We’ve been together two years now.
I’ve seen you with a plastic shield over your eyes after the cataract operation, your surgeon’s initials inked above your eyebrows so the interns could wheel you into the right room.
You’ve seen me crying in my old flannel nightgown.
Sometimes I don’t brush my teeth before we kiss.
But I still touch your cold ears when you come back from a walk and think they’re beautiful; I still love the slope of your back just before it flares into your buttocks.
For years I was so lonely I told my friends, I just want to hear someone cough in the next room, and one morning you coughed in the bathroom and woke me up, and I was annoyed. Then I started laughing.
I love the way you fold your hands when we meditate together, the same hands, worn and cracked with age, that stroke my thighs. Sometimes I sneak a look at you so I can see your closed eyes, your wish to be still.

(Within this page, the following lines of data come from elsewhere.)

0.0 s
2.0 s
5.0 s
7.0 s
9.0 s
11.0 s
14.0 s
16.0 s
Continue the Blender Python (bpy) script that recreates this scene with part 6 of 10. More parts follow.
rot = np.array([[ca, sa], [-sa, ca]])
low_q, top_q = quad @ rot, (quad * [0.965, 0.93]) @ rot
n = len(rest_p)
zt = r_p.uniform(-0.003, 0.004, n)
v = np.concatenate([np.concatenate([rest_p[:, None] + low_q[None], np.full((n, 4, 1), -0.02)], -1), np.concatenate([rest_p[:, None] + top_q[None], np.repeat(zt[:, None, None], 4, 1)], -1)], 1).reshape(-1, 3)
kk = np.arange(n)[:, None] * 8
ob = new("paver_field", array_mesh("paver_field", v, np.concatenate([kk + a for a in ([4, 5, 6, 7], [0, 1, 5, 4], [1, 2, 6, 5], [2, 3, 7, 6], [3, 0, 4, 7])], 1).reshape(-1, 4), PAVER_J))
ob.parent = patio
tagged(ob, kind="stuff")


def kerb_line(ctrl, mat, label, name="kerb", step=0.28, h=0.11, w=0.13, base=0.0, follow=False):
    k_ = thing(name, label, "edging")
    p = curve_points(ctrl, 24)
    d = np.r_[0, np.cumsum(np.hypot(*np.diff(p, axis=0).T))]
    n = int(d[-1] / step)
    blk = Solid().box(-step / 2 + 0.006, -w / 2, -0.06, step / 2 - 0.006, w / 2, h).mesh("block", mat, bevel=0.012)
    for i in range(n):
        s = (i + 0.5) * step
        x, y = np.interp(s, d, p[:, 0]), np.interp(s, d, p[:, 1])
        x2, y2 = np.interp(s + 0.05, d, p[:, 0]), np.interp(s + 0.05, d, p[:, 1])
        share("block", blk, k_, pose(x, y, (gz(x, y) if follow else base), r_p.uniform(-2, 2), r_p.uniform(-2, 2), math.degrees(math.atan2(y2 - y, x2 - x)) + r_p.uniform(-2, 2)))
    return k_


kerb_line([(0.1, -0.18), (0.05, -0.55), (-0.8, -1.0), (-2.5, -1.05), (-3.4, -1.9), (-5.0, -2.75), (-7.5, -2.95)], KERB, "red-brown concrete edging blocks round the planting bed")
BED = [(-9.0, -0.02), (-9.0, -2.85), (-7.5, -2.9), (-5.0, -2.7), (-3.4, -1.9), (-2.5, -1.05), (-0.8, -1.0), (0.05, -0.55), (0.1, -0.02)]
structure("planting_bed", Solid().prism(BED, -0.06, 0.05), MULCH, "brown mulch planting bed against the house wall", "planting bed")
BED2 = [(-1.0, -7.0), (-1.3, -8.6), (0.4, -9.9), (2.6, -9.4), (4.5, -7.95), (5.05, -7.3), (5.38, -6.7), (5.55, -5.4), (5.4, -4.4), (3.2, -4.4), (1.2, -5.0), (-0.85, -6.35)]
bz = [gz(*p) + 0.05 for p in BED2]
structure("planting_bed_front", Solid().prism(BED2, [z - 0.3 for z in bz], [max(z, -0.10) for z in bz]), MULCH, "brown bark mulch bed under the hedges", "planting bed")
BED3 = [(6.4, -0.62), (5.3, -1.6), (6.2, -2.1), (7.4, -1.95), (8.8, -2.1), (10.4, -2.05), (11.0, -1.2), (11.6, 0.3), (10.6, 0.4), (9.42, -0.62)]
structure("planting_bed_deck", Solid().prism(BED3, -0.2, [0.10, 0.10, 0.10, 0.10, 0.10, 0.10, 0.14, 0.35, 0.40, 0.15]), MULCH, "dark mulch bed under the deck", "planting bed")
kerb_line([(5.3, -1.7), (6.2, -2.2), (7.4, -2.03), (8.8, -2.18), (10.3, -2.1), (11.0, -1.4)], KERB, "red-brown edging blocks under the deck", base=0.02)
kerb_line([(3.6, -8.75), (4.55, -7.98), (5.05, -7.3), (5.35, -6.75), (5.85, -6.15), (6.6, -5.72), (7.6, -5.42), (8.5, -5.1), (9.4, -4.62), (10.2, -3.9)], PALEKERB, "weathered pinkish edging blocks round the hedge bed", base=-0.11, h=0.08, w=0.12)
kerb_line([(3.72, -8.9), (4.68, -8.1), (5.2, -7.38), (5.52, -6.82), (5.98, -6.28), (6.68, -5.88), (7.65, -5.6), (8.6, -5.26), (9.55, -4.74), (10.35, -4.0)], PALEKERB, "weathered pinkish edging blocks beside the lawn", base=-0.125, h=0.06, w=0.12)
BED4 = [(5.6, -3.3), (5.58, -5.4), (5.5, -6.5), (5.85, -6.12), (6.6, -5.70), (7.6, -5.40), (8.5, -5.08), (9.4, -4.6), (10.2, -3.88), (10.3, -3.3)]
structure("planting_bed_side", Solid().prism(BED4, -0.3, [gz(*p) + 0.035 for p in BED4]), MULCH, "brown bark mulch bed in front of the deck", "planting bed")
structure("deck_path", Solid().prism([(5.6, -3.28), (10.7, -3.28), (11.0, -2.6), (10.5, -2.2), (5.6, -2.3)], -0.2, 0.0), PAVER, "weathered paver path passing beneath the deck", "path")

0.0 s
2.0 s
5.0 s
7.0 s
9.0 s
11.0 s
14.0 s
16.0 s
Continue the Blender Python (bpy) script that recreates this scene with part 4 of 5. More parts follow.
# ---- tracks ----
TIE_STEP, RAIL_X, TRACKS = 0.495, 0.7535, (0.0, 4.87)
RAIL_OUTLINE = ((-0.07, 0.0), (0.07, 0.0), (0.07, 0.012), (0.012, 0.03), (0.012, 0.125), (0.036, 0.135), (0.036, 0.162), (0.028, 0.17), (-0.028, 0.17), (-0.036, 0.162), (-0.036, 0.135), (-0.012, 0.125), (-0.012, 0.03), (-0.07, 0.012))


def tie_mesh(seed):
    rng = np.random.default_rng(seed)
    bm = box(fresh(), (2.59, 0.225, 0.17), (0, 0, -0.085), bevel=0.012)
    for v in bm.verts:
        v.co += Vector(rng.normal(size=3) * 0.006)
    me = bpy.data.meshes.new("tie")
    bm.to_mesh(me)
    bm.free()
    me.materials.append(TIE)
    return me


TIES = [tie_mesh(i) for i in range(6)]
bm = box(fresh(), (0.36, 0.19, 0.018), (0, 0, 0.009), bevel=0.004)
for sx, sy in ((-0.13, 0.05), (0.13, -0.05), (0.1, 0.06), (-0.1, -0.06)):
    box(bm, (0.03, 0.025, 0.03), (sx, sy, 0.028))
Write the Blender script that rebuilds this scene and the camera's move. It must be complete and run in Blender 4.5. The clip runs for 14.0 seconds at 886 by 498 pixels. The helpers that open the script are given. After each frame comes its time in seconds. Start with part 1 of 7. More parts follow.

We don’t take each other for granted, because we know we’re old. Sometimes when we’re bird-watching — field guides, binoculars — happy to be looking at egrets or green-winged teal, I think, One of us is going to die first.
Once, years before I met you, I was so angry I hit my punching bag hard enough to dent the wall behind it; there were flakes of plaster all over the floor. I’ve never seen you furious, though I’ve seen you exasperated at the news. I’ve never heard you say anything mean — you don’t have a mean bone in your body.
I do: I have a mean bone.
Every so often we fall into a disappointment, and it feels as if we’ve fallen into a ditch wet with rain.
I love that you read six books at once.
I love that you always say to your dog, Enjoy your dinner.
I no longer put my hairbrush on top of your hairbrush in the bathroom as a way to flirt.
But we laugh when we bump into each other in the hall. And sometimes, when I lift the gray hair at the back of your neck and kiss your shoulder, I think, This is it.